Modeling unreliability of a categoric...
Message/Author
 Jim Prisciandaro posted on Tuesday, July 19, 2005 - 8:35 pm
Hello,

I am interested in testing the predictive ability of a categorical diagnosis (i.e., 0 = doesn't have disorder, 1 = has disorder). I would like to incorporate the unreliability of the diagnosis (e.g., inter-rater reliability) into my model. How would I attempt such a thing?

Thanks,
Jim
 Jim Prisciandaro posted on Tuesday, July 19, 2005 - 9:38 pm
Almost forgot, let's say that my estimate of the diagnostic category's reliability is in the form of kappa (because that's probably what's available in the literature).

Jim
 bmuthen posted on Wednesday, July 20, 2005 - 7:34 am
That's a tricky one. You could try to work with a binary latent class variable c that has a fallible binary indicator u like is done in "Hidden Markov" modeling (see UG ex 8.12). This means that when c = 1 as opposed to 2, u is not necessarily 1, but is 1 with probability say 0.8, where 0.8 reflects the amount of reliability.
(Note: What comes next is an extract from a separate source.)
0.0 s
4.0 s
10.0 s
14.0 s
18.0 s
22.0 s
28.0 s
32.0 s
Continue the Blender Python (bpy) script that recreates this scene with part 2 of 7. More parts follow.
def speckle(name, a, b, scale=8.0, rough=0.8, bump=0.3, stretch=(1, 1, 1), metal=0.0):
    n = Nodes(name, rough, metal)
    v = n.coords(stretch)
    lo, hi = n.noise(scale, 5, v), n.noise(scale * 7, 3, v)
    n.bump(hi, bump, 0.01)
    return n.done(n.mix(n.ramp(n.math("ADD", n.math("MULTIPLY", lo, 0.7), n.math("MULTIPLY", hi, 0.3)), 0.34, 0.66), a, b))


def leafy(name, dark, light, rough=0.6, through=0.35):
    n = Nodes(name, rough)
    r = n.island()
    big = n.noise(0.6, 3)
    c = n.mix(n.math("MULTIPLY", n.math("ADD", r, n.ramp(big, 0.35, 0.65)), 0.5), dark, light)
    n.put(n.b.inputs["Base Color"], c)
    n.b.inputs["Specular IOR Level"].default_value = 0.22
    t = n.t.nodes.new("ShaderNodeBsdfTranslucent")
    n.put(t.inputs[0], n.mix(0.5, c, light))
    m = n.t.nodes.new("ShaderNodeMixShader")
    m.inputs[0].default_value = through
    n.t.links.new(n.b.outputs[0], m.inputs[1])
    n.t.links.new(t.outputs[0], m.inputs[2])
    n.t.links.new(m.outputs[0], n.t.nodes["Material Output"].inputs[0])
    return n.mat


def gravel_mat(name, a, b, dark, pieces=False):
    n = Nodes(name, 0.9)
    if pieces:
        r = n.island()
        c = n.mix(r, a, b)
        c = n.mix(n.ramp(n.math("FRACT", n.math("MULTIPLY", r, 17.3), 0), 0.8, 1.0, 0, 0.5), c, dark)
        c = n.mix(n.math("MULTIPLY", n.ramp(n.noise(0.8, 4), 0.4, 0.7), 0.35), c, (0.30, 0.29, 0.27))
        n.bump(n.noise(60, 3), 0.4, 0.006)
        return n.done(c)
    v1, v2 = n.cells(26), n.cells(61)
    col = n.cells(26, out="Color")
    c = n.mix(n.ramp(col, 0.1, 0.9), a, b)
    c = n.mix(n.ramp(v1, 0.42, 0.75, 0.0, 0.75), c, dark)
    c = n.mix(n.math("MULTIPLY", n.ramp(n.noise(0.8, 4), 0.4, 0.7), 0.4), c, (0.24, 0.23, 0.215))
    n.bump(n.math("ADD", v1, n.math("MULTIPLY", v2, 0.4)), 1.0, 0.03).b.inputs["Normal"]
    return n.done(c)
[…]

Fixing these probabilities (which means fixing threshold values as seen in 8.12), you can predict from c instead of from u. I have not tried this approach however.
 Jim Prisciandaro posted on Friday, November 04, 2005 - 6:05 am
Hi Bengt,

This is
going to clearly show my ignorance of categorical modeling, but I was
concerned that this method could potentially increase the error in the
latent diagnosis variable (instead of removing the unreliability from
the observed diagnosis) because cases would potentially be sorted
incorrectly. For example, if there is a conditional probability of .8
for individuals who are positive on the observed variable to be positive
on the latent variable, then 20% of individuals who are positive on the
observed variable will not be appropriated to be positive on the latent
variable. However, if these 20% of individuals are chosen at random,
then it is possible than many individuals who are true positives on the
latent variable will be assigned to the be negative on the latent class
because the sorting is random (and this would increase error).
Now, this logic doesn't feel right to me, and I would think the
procedure that you are recommending would be less faulty than how I am
describing it; I just don't know the correct logic of how the
procedure would work. If you could explain how this procedure would
overcome my hypothetical problem, I would greatly appreciate it.
 bmuthen posted on Friday, November 04, 2005 - 8:03 am
The conditional probability of 0.8 that I mentioned is the probability of being positive on the observed variable given the latent, not the other way around as you state it. I don't understand what you mean by the 20% chosen at random. It is true that the observed variable, even when acknowledging its unreliability this way, will not precisely capture the latent variable. You do better if you have many observed indicators of the latent variable - as you do in repeated measures modeling such as latent class or latent transition (Hidden Markov) modeling. This is a matter of precision in estimating the latent variable "scores" (to use factor score estimation terms).